Over the weekend I read Margaret Sim's excellent study on the particle ἵνα (and honestly, it sounds more boring than it actually is). Not only does it have a foreword by Larry Hurtado himself, it is quite convincing in its basic thesis on what sort of thing ἵνα actually is. I had to overcome some initial resistance because of the word 'linguistics' in the title. I have a love / hate relationship with 'linguistics', but in this case I have to admit defeat and acknowledge that linguistics indeed helps to shed new light. That ἵνα is a function word comes as no surprise, but the sort of function it has, should have come as no surprise - yet it did (here you have to read the book itself, but basically ἵνα introduces a thought, attitude, utterance connected to something before in a subjective way). To add to my overall sense of surprise, it is a concept from Relevance Theory ([meta-]representation) that proved so effective in this study. Just to make sure, I have nothing against RT, but 1) so often it simply states the obvious, and 2) every study using RT devotes 25% of the space to explaining what RT is (only 10% in Margaret Sim's book).

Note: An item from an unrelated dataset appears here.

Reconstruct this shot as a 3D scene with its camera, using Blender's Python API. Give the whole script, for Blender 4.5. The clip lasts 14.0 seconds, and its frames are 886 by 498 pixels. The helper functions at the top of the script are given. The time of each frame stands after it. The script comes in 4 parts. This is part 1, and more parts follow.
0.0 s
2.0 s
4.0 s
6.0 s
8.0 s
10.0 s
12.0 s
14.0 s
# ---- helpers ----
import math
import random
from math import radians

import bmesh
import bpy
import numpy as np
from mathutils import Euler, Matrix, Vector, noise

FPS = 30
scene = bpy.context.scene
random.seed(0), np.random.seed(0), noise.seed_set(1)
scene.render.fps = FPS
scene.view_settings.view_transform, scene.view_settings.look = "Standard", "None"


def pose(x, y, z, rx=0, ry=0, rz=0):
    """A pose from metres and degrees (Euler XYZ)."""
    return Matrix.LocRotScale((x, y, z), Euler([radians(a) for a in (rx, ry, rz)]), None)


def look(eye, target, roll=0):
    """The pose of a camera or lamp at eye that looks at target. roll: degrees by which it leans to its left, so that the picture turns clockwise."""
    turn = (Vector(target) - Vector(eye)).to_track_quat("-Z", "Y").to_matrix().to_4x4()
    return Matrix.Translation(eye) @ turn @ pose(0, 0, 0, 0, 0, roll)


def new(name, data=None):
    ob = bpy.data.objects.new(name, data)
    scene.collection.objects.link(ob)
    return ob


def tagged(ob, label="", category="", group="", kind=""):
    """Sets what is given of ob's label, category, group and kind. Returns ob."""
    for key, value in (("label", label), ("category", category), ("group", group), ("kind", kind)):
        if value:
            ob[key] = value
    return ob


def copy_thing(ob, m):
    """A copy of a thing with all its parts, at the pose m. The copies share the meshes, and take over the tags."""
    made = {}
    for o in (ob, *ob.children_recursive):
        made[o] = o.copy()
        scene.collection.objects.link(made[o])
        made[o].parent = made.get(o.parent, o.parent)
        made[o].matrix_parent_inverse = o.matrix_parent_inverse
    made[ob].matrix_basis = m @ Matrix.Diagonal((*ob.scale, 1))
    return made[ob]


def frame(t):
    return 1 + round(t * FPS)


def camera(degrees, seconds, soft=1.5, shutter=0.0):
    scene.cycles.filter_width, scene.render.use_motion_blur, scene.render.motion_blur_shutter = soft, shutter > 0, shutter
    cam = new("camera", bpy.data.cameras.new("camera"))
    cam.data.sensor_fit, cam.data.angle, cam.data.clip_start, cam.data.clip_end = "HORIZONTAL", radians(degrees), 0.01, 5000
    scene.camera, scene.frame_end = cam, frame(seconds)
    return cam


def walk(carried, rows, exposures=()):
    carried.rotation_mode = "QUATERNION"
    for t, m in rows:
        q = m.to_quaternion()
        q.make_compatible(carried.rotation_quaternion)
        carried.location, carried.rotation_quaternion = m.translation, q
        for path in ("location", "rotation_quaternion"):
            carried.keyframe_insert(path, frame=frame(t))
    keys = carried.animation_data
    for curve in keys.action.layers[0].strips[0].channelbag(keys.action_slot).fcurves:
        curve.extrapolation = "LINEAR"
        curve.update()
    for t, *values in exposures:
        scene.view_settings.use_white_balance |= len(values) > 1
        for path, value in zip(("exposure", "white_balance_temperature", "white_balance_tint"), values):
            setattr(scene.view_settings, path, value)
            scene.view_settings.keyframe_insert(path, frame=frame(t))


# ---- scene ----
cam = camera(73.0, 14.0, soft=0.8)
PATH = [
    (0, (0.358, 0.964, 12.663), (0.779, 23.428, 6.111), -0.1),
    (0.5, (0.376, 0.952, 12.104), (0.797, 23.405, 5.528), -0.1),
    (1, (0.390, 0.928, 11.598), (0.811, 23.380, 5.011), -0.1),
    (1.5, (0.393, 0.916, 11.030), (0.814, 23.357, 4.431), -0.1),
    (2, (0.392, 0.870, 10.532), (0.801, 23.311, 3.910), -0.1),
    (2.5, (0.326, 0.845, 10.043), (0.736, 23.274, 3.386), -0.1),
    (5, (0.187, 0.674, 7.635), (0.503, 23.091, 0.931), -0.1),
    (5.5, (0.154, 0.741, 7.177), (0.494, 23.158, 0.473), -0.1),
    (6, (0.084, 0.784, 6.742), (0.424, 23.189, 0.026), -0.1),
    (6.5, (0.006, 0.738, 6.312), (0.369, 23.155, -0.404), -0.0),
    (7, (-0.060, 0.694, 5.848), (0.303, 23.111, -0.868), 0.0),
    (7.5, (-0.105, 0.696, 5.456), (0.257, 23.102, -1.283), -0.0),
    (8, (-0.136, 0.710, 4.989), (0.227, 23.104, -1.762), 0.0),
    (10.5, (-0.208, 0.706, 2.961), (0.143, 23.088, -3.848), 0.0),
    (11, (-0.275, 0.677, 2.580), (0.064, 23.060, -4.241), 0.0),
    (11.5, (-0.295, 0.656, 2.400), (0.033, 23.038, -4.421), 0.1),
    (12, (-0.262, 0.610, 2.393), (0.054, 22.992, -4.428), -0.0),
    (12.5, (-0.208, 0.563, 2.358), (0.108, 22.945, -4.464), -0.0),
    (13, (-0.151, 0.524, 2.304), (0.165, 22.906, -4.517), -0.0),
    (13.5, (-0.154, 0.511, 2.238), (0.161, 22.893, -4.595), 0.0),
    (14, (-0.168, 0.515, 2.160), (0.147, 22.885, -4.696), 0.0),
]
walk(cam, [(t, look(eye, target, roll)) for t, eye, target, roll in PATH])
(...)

Since there was nothing on Textual Criticism in this book, I took a bit of time to look at the text-critical issues surrounding ἵνα. I had expected to find quite some confusion in the textual tradition surrounding ἵνα, ὅπως, and εἰς τὸ + infinitive constructions, and indeed there is quite a bit going on. Both in the gospels and Paul the Greek-Latin bilinguals have a couple of instances where they prefer ἵνα over ὅπως (Mt 6:18 D; Phlm 6 F G) or over ὥστε (Mt 27:1 D), or over the infinitive (Eph 1:18 F G; 1 Thess 3:3 F G) though the reverse happens in Acts 17:15 and 18:27 (both D).

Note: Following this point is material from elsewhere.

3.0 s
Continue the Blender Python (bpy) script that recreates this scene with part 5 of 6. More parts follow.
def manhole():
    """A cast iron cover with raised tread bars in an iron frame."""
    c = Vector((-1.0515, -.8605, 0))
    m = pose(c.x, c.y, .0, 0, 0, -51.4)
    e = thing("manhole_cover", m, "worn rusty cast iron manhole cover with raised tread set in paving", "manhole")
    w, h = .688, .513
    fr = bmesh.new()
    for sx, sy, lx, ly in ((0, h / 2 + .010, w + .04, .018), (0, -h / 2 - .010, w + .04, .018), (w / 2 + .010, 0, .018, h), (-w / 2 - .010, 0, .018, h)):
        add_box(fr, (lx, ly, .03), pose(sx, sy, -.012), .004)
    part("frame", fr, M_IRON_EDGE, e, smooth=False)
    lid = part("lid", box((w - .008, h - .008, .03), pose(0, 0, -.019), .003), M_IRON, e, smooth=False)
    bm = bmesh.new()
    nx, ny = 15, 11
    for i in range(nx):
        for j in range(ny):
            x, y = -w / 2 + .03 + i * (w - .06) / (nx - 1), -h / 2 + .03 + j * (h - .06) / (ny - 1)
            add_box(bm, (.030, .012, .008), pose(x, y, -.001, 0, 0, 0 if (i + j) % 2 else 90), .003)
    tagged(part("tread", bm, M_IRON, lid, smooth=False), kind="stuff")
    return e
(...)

Big splits within the tradition are rare though. After some quick searching I found Mt 12:17 and Mk 5:23 (earlier manuscripts have ἵνα; later ὅπως). As for the first one, only Matthew uses both ἵνα and ὅπως to introduce the fulfilment formula, and elsewhere in this gospel there is no dispute which of the two is original. I can see good reasons for either choice here.

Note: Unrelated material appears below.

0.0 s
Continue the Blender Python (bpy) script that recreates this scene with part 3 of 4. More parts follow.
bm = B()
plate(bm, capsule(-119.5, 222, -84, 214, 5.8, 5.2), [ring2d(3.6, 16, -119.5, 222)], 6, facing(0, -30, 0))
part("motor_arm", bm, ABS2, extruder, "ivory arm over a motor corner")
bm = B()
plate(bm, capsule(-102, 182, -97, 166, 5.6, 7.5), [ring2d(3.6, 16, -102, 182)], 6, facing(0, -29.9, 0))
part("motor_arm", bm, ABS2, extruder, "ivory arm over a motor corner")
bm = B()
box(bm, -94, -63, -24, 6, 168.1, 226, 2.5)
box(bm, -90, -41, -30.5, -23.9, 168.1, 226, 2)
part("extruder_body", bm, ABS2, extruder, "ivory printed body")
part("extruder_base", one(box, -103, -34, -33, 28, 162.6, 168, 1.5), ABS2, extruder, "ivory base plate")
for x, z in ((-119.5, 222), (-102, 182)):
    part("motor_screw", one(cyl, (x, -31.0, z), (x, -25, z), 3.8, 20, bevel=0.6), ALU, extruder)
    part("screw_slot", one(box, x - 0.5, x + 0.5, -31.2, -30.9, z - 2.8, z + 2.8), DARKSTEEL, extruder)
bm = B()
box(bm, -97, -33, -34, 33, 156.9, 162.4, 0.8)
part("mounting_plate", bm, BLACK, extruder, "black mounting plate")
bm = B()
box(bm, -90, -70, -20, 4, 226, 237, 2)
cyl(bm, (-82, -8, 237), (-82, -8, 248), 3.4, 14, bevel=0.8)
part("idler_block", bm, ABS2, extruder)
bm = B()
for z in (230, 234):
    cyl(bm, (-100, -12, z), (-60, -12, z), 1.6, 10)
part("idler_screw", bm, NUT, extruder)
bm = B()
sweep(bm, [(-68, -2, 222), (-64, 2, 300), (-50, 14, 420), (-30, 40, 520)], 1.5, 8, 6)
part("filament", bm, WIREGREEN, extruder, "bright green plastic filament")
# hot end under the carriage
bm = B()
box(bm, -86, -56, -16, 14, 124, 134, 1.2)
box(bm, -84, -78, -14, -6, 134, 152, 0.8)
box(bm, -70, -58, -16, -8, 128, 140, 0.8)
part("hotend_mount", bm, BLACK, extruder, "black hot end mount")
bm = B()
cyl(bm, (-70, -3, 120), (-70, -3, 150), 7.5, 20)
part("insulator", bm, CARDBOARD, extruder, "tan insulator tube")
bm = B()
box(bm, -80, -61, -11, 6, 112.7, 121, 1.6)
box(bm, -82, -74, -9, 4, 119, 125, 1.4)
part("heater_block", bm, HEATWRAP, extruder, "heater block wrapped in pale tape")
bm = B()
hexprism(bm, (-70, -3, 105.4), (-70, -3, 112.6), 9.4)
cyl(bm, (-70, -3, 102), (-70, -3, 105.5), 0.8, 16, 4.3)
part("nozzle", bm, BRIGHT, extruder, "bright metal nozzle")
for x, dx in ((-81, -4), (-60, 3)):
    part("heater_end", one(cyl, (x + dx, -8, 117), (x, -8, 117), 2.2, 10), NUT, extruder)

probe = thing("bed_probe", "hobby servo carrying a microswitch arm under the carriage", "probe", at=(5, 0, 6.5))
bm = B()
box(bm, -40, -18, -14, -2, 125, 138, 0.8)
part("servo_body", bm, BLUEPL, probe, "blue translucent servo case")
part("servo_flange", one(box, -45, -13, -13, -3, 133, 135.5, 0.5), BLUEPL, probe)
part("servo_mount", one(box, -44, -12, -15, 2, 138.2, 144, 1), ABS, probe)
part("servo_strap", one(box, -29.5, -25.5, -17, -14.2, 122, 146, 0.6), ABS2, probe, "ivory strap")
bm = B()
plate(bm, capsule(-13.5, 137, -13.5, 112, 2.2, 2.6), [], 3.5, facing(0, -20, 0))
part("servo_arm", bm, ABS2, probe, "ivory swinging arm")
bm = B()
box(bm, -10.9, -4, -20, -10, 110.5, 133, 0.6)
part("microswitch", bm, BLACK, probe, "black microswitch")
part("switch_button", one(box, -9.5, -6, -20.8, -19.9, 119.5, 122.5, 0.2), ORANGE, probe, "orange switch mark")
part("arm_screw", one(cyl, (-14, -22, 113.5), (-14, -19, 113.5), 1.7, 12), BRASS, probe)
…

The one in Mark 5:23 is equally tricky. ὅπως is not a favourite of Mark (only one - undisputed - occurrence) but this makes it transcriptionally so much more likely that it is dropped in favour of the widely occurring ἵνα.
Sim's book addresses the relative occurrence of ἵνα and ὅπως diachronically and notes the increase of the former and the decrease of the latter. If ὅπως would be the reading favoured because of its 'classical feel' then it might well be that the later tradition picked it up partly under influence of the literary culture of its day. However, for this it would be necessary to compare the frequency of ὅπως in Atticist writers over against their Koine colleagues. Anyway, with only two instances (there may be more though), we can hardly speak of 'an Atticistic tendency towards ὅπως' in parts of the manuscript tradition.
Margaret G. Sim, Marking Thought and Talk in New Testament Greek: New Light from Linguistics on the Particles INA and OTI (Eugene, Oregon: Pickwick, 2010).